■ INFORMATION PROVIDED
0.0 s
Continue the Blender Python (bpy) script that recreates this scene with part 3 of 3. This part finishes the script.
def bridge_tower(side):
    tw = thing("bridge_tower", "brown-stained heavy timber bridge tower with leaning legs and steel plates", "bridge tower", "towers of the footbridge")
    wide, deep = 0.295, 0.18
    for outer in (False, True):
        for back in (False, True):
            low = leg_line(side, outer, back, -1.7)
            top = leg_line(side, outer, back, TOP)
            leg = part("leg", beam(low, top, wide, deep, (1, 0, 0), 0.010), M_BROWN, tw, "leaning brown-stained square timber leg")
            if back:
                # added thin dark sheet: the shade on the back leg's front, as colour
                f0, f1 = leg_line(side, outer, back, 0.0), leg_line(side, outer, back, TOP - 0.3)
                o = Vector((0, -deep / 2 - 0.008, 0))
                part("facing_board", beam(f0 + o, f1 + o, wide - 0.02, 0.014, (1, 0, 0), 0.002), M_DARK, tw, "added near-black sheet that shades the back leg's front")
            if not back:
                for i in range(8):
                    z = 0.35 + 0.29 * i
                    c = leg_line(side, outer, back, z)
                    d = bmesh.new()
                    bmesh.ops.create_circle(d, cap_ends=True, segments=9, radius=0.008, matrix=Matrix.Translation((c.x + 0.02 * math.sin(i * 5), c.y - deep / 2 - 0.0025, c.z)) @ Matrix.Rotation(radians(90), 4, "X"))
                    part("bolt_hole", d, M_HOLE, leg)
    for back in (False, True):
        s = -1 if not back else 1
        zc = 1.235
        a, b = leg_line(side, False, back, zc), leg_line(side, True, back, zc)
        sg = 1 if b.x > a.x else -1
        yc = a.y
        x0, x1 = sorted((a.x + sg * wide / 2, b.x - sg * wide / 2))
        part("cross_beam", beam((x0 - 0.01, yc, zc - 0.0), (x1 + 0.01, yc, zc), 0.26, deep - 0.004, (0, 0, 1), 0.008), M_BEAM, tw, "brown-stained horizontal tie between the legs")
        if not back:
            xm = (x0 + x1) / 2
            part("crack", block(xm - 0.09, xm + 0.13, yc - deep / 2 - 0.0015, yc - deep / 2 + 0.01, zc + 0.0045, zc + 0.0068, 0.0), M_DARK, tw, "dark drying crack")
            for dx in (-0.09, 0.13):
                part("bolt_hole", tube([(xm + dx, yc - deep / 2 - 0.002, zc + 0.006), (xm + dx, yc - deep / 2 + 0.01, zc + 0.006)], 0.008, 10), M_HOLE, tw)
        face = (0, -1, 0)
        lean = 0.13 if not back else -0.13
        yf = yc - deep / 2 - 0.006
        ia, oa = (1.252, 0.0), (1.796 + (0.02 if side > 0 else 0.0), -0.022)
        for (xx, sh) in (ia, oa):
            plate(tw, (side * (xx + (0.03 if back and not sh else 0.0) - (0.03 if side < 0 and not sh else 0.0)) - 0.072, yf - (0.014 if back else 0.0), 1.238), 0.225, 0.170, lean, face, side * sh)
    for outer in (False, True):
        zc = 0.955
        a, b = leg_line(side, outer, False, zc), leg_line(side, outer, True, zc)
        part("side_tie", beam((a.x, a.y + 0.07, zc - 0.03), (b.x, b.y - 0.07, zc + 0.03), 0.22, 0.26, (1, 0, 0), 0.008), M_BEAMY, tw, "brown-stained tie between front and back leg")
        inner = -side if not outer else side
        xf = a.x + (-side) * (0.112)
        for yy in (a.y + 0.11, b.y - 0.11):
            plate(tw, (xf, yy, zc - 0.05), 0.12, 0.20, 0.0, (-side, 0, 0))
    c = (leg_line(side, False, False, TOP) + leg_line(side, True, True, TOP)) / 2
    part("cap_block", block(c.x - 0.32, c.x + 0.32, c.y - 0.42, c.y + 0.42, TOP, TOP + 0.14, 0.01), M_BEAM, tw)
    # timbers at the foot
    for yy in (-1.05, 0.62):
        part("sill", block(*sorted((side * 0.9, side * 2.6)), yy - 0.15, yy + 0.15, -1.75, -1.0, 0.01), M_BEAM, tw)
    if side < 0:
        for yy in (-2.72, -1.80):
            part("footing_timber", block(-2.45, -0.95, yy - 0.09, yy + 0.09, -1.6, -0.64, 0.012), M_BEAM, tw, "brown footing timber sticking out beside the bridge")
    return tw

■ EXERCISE
Print the material verbatim, all of it.

■ SOLUTION TO THE PROBLEM
0.0 s
Continue the Blender Python (bpy) script that recreates this scene with part 3 of 3. This part finishes the script.
def bridge_tower(side):
    tw = thing("bridge_tower", "brown-stained heavy timber bridge tower with leaning legs and steel plates", "bridge tower", "towers of the footbridge")
    wide, deep = 0.295, 0.18
    for outer in (False, True):
        for back in (False, True):
            low = leg_line(side, outer, back, -1.7)
            top = leg_line(side, outer, back, TOP)
            leg = part("leg", beam(low, top, wide, deep, (1, 0, 0), 0.010), M_BROWN, tw, "leaning brown-stained square timber leg")
            if back:
                # added thin dark sheet: the shade on the back leg's front, as colour
                f0, f1 = leg_line(side, outer, back, 0.0), leg_line(side, outer, back, TOP - 0.3)
                o = Vector((0, -deep / 2 - 0.008, 0))
                part("facing_board", beam(f0 + o, f1 + o, wide - 0.02, 0.014, (1, 0, 0), 0.002), M_DARK, tw, "added near-black sheet that shades the back leg's front")
            if not back:
                for i in range(8):
                    z = 0.35 + 0.29 * i
                    c = leg_line(side, outer, back, z)
                    d = bmesh.new()
                    bmesh.ops.create_circle(d, cap_ends=True, segments=9, radius=0.008, matrix=Matrix.Translation((c.x + 0.02 * math.sin(i * 5), c.y - deep / 2 - 0.0025, c.z)) @ Matrix.Rotation(radians(90), 4, "X"))
                    part("bolt_hole", d, M_HOLE, leg)
    for back in (False, True):
        s = -1 if not back else 1
        zc = 1.235
        a, b = leg_line(side, False, back, zc), leg_line(side, True, back, zc)
        sg = 1 if b.x > a.x else -1
        yc = a.y
        x0, x1 = sorted((a.x + sg * wide / 2, b.x - sg * wide / 2))
        part("cross_beam", beam((x0 - 0.01, yc, zc - 0.0), (x1 + 0.01, yc, zc), 0.26, deep - 0.004, (0, 0, 1), 0.008), M_BEAM, tw, "brown-stained horizontal tie between the legs")
        if not back:
            xm = (x0 + x1) / 2
            part("crack", block(xm - 0.09, xm + 0.13, yc - deep / 2 - 0.0015, yc - deep / 2 + 0.01, zc + 0.0045, zc + 0.0068, 0.0), M_DARK, tw, "dark drying crack")
            for dx in (-0.09, 0.13):
                part("bolt_hole", tube([(xm + dx, yc - deep / 2 - 0.002, zc + 0.006), (xm + dx, yc - deep / 2 + 0.01, zc + 0.006)], 0.008, 10), M_HOLE, tw)
        face = (0, -1, 0)
        lean = 0.13 if not back else -0.13
        yf = yc - deep / 2 - 0.006
        ia, oa = (1.252, 0.0), (1.796 + (0.02 if side > 0 else 0.0), -0.022)
        for (xx, sh) in (ia, oa):
            plate(tw, (side * (xx + (0.03 if back and not sh else 0.0) - (0.03 if side < 0 and not sh else 0.0)) - 0.072, yf - (0.014 if back else 0.0), 1.238), 0.225, 0.170, lean, face, side * sh)
    for outer in (False, True):
        zc = 0.955
        a, b = leg_line(side, outer, False, zc), leg_line(side, outer, True, zc)
        part("side_tie", beam((a.x, a.y + 0.07, zc - 0.03), (b.x, b.y - 0.07, zc + 0.03), 0.22, 0.26, (1, 0, 0), 0.008), M_BEAMY, tw, "brown-stained tie between front and back leg")
        inner = -side if not outer else side
        xf = a.x + (-side) * (0.112)
        for yy in (a.y + 0.11, b.y - 0.11):
            plate(tw, (xf, yy, zc - 0.05), 0.12, 0.20, 0.0, (-side, 0, 0))
    c = (leg_line(side, False, False, TOP) + leg_line(side, True, True, TOP)) / 2
    part("cap_block", block(c.x - 0.32, c.x + 0.32, c.y - 0.42, c.y + 0.42, TOP, TOP + 0.14, 0.01), M_BEAM, tw)
    # timbers at the foot
    for yy in (-1.05, 0.62):
        part("sill", block(*sorted((side * 0.9, side * 2.6)), yy - 0.15, yy + 0.15, -1.75, -1.0, 0.01), M_BEAM, tw)
    if side < 0:
        for yy in (-2.72, -1.80):
            part("footing_timber", block(-2.45, -0.95, yy - 0.09, yy + 0.09, -1.6, -0.64, 0.012), M_BEAM, tw, "brown footing timber sticking out beside the bridge")
    return tw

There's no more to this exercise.